**Task prompt:**
Skip every picture and transcribe the remaining material exactly.

**Data:**
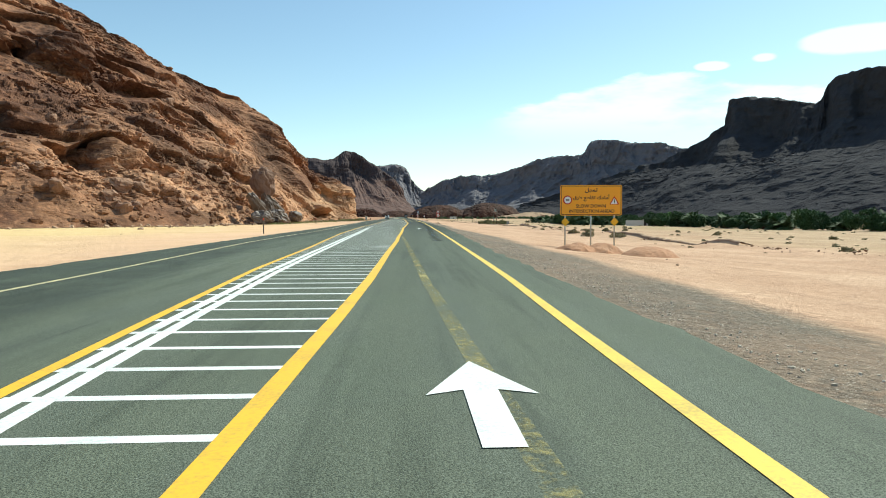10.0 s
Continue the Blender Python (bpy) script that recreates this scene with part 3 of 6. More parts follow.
def land(x, y):
    """Height of the ground."""
    x, y = np.asarray(x, float), np.asarray(y, float)
    s = np.interp(y, LINE[:, 1], LINE_S)
    d = (x - np.interp(y, LINE[:, 1], LINE[:, 0])) * np.interp(y, LINE[:, 1], LINE_T[:, 1])
    lo, hi = np.interp(s, *LEFT_EDGE), np.interp(s, *RIGHT_EDGE)
    r, l = np.maximum(d - hi, 0), np.maximum(lo - d, 0)
    z = np.interp(r, [0, 0.25, 1.2, 2.6, 8, 16, 24, 32, 90, 400], [-0.05, -0.06, -0.12, -0.3, -0.85, -1.5, -1.95, -2.05, -2.5, -2.5])
    z = z + np.interp(l, [0, 0.3, 4, 20, 70, 140, 220, 500], [0, -0.03, -0.1, -0.05, 0.8, 6.5, 12.5, 15]) * np.interp(y, [-100, 60, 380, 560, 700], [0.2, 0.9, 1.0, 0.25, 0.15])
    z = z + np.interp(r, [0.4, 2.6, 8], [0, -0.75, -0.6]) * np.interp(s, [-260, 85, 125], [1, 1, 0])
    z = z + np.interp(r, [6, 14, 24, 34, 90, 200], [0, -0.25, -0.55, -0.68, -0.4, 0]) * np.interp(s, [560, 640], [0, 1])
    p = np.stack([x, y, np.zeros_like(x)], -1)
    off = np.clip(np.maximum(r, l) / 12, 0, 1)
    n = fbm(p / 60, 4, 3) * 0.5 * np.clip(np.maximum(r, l) / 60, 0, 1) + fbm(p / 7, 3, 5) * 0.10 * off + fbm(p / 1.6, 2, 8) * 0.025 * np.clip(np.maximum(r, l) / 1.5, 0, 1)
    # a scraped bank of spoil along the edge of the plain, right of the road
    bank = np.exp(-((d - 34 - 2 * value_noise(p / 40, 21)) / 1.3) ** 2) * np.clip(value_noise(p / 11, 31) + 0.35, 0, 1) * 0.8
    return z + n + bank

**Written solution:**
10.0 s
Continue the Blender Python (bpy) script that recreates this scene with part 3 of 6. More parts follow.
def land(x, y):
    """Height of the ground."""
    x, y = np.asarray(x, float), np.asarray(y, float)
    s = np.interp(y, LINE[:, 1], LINE_S)
    d = (x - np.interp(y, LINE[:, 1], LINE[:, 0])) * np.interp(y, LINE[:, 1], LINE_T[:, 1])
    lo, hi = np.interp(s, *LEFT_EDGE), np.interp(s, *RIGHT_EDGE)
    r, l = np.maximum(d - hi, 0), np.maximum(lo - d, 0)
    z = np.interp(r, [0, 0.25, 1.2, 2.6, 8, 16, 24, 32, 90, 400], [-0.05, -0.06, -0.12, -0.3, -0.85, -1.5, -1.95, -2.05, -2.5, -2.5])
    z = z + np.interp(l, [0, 0.3, 4, 20, 70, 140, 220, 500], [0, -0.03, -0.1, -0.05, 0.8, 6.5, 12.5, 15]) * np.interp(y, [-100, 60, 380, 560, 700], [0.2, 0.9, 1.0, 0.25, 0.15])
    z = z + np.interp(r, [0.4, 2.6, 8], [0, -0.75, -0.6]) * np.interp(s, [-260, 85, 125], [1, 1, 0])
    z = z + np.interp(r, [6, 14, 24, 34, 90, 200], [0, -0.25, -0.55, -0.68, -0.4, 0]) * np.interp(s, [560, 640], [0, 1])
    p = np.stack([x, y, np.zeros_like(x)], -1)
    off = np.clip(np.maximum(r, l) / 12, 0, 1)
    n = fbm(p / 60, 4, 3) * 0.5 * np.clip(np.maximum(r, l) / 60, 0, 1) + fbm(p / 7, 3, 5) * 0.10 * off + fbm(p / 1.6, 2, 8) * 0.025 * np.clip(np.maximum(r, l) / 1.5, 0, 1)
    # a scraped bank of spoil along the edge of the plain, right of the road
    bank = np.exp(-((d - 34 - 2 * value_noise(p / 40, 21)) / 1.3) ** 2) * np.clip(value_noise(p / 11, 31) + 0.35, 0, 1) * 0.8
    return z + n + bank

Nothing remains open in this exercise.